Find each line that has the string "walk" and give the total, with nothing else.

═══ SUPPLIED INFORMATION

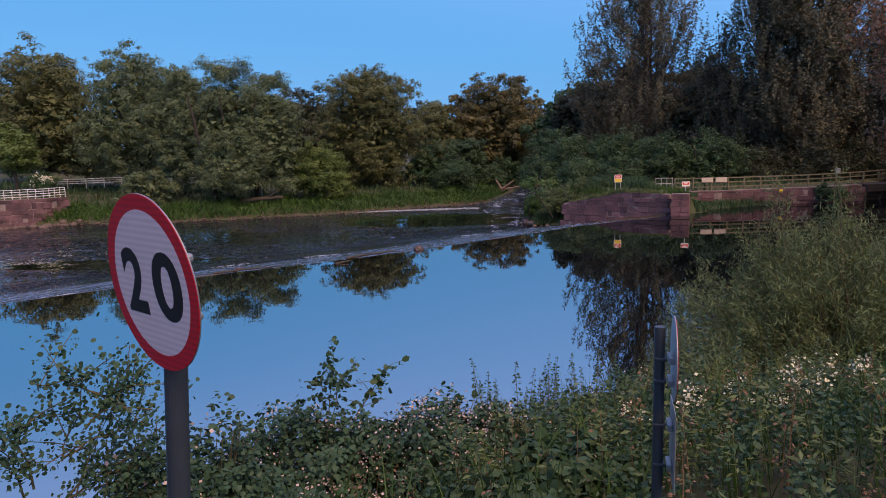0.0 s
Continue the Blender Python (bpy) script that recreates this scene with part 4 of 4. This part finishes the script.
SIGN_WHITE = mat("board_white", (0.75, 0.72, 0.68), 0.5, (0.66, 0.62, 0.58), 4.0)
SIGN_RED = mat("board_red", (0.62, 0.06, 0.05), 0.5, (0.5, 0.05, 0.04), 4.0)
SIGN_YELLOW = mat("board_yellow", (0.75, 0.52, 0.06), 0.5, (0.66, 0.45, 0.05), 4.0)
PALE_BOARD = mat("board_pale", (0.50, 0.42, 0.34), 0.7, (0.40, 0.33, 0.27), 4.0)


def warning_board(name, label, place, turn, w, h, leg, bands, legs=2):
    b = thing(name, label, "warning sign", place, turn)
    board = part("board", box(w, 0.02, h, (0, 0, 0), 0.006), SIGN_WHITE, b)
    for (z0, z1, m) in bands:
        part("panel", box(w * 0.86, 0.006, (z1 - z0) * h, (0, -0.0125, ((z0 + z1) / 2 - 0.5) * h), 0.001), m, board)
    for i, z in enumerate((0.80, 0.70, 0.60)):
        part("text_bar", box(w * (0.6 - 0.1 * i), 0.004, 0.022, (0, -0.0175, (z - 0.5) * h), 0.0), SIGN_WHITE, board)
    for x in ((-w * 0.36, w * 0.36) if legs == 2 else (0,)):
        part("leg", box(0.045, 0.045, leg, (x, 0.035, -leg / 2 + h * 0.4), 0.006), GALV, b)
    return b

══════
═══ SUPPLIED INFORMATION

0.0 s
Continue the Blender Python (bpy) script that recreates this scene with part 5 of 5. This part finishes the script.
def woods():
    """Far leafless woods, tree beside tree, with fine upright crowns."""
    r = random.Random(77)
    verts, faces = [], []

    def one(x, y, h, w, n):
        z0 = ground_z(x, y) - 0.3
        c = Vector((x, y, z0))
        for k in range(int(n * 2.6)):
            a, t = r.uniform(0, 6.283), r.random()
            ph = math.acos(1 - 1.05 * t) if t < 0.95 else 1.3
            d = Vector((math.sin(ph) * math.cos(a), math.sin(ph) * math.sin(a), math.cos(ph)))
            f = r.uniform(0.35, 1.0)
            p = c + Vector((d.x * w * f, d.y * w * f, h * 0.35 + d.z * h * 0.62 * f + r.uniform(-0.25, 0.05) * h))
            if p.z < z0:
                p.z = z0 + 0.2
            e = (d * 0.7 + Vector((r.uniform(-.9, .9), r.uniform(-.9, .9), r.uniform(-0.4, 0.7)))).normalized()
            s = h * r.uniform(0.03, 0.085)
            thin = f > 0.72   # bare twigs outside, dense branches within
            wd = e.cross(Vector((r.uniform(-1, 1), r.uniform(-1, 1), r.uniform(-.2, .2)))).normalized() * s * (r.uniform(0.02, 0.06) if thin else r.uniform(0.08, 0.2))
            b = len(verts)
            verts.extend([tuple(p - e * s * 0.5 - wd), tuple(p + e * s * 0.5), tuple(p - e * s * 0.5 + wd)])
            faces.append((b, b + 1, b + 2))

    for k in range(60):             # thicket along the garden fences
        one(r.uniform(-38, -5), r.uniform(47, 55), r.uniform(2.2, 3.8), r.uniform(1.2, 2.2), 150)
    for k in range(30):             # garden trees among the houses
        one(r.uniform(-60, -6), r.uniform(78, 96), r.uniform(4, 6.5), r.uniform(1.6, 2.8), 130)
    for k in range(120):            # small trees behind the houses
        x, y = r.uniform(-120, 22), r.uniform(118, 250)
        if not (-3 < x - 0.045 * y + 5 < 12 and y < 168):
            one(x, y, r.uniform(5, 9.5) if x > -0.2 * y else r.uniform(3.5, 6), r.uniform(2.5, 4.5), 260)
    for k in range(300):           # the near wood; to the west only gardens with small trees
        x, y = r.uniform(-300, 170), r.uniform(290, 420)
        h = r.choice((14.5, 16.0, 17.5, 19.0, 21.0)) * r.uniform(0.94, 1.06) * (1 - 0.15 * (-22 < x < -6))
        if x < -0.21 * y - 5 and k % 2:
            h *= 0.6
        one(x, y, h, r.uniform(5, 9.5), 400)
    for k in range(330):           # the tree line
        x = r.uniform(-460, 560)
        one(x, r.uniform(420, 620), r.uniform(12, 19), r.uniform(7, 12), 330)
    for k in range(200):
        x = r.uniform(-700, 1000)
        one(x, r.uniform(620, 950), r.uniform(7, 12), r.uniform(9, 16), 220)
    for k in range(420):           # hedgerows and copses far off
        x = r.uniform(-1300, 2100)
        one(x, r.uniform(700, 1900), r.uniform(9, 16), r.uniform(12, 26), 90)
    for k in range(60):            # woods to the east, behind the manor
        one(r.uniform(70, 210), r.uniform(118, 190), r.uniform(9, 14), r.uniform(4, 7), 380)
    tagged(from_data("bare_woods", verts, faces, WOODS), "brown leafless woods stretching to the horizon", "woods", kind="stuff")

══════
═══ SUPPLIED INFORMATION

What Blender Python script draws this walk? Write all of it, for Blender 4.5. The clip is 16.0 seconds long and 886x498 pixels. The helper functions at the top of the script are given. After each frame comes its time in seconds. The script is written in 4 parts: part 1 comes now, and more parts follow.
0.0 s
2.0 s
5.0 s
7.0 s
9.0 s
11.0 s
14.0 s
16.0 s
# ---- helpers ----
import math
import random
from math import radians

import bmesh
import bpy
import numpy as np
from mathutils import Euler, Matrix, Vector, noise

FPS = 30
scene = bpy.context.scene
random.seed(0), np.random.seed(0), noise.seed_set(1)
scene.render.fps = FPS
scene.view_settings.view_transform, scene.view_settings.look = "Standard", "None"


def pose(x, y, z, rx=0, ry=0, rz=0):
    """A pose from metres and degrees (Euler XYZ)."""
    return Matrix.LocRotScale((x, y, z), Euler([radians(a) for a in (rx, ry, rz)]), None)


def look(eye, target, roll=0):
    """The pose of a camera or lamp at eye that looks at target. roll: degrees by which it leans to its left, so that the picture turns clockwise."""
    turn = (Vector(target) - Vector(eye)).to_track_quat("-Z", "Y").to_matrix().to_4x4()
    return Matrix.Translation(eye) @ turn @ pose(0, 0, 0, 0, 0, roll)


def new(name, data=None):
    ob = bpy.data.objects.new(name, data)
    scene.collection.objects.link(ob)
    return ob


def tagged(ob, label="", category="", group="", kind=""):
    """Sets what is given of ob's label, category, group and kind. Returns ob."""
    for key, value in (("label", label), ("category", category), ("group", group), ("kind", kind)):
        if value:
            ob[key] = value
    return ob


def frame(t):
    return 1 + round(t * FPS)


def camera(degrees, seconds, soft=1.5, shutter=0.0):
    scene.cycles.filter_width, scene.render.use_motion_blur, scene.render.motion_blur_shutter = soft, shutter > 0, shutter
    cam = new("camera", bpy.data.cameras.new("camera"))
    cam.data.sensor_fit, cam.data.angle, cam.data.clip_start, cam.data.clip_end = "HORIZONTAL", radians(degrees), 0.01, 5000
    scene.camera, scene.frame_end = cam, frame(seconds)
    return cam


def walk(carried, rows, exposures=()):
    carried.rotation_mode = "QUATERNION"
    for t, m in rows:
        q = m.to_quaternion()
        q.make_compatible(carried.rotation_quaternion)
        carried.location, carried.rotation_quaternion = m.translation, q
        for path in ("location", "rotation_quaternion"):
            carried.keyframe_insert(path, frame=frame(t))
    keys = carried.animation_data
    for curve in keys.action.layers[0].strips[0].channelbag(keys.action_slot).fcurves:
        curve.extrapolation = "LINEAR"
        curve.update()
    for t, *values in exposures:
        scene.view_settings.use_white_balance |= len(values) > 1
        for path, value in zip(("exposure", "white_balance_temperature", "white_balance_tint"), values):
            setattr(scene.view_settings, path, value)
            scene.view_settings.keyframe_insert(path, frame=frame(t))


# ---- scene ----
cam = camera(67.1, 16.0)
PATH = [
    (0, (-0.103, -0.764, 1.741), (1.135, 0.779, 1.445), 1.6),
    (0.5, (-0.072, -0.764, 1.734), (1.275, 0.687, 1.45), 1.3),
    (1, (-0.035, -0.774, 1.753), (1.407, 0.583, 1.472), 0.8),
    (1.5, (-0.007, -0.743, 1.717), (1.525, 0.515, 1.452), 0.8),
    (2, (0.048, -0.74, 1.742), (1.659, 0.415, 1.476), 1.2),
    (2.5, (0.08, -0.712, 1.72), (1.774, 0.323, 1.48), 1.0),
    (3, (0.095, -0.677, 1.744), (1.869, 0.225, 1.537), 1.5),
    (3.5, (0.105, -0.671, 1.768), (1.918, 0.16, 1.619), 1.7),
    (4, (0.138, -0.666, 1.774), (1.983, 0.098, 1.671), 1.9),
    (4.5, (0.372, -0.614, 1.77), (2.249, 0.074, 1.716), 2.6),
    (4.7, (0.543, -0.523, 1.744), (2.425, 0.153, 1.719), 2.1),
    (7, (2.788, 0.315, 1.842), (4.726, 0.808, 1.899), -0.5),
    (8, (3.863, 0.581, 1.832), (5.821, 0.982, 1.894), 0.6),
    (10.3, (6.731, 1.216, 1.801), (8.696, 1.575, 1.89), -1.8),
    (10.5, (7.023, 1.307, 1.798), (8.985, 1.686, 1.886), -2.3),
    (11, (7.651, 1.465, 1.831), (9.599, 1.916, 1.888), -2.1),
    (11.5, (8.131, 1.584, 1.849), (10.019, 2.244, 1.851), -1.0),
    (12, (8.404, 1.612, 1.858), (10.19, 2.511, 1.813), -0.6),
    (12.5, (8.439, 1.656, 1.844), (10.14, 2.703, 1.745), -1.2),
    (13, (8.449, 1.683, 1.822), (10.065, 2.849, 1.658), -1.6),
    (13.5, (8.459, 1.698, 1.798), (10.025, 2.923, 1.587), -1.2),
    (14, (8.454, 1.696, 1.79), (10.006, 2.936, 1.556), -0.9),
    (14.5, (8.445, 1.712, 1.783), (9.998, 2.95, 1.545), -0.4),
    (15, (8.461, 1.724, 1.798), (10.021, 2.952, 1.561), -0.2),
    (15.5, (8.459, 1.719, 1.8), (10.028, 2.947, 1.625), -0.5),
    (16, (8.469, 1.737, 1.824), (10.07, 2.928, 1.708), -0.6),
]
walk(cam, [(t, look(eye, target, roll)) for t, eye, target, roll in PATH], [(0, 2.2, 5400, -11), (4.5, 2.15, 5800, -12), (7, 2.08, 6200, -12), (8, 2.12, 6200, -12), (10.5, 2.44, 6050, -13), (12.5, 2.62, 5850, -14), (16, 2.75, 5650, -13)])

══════

ANSWER TO THE TASK: 3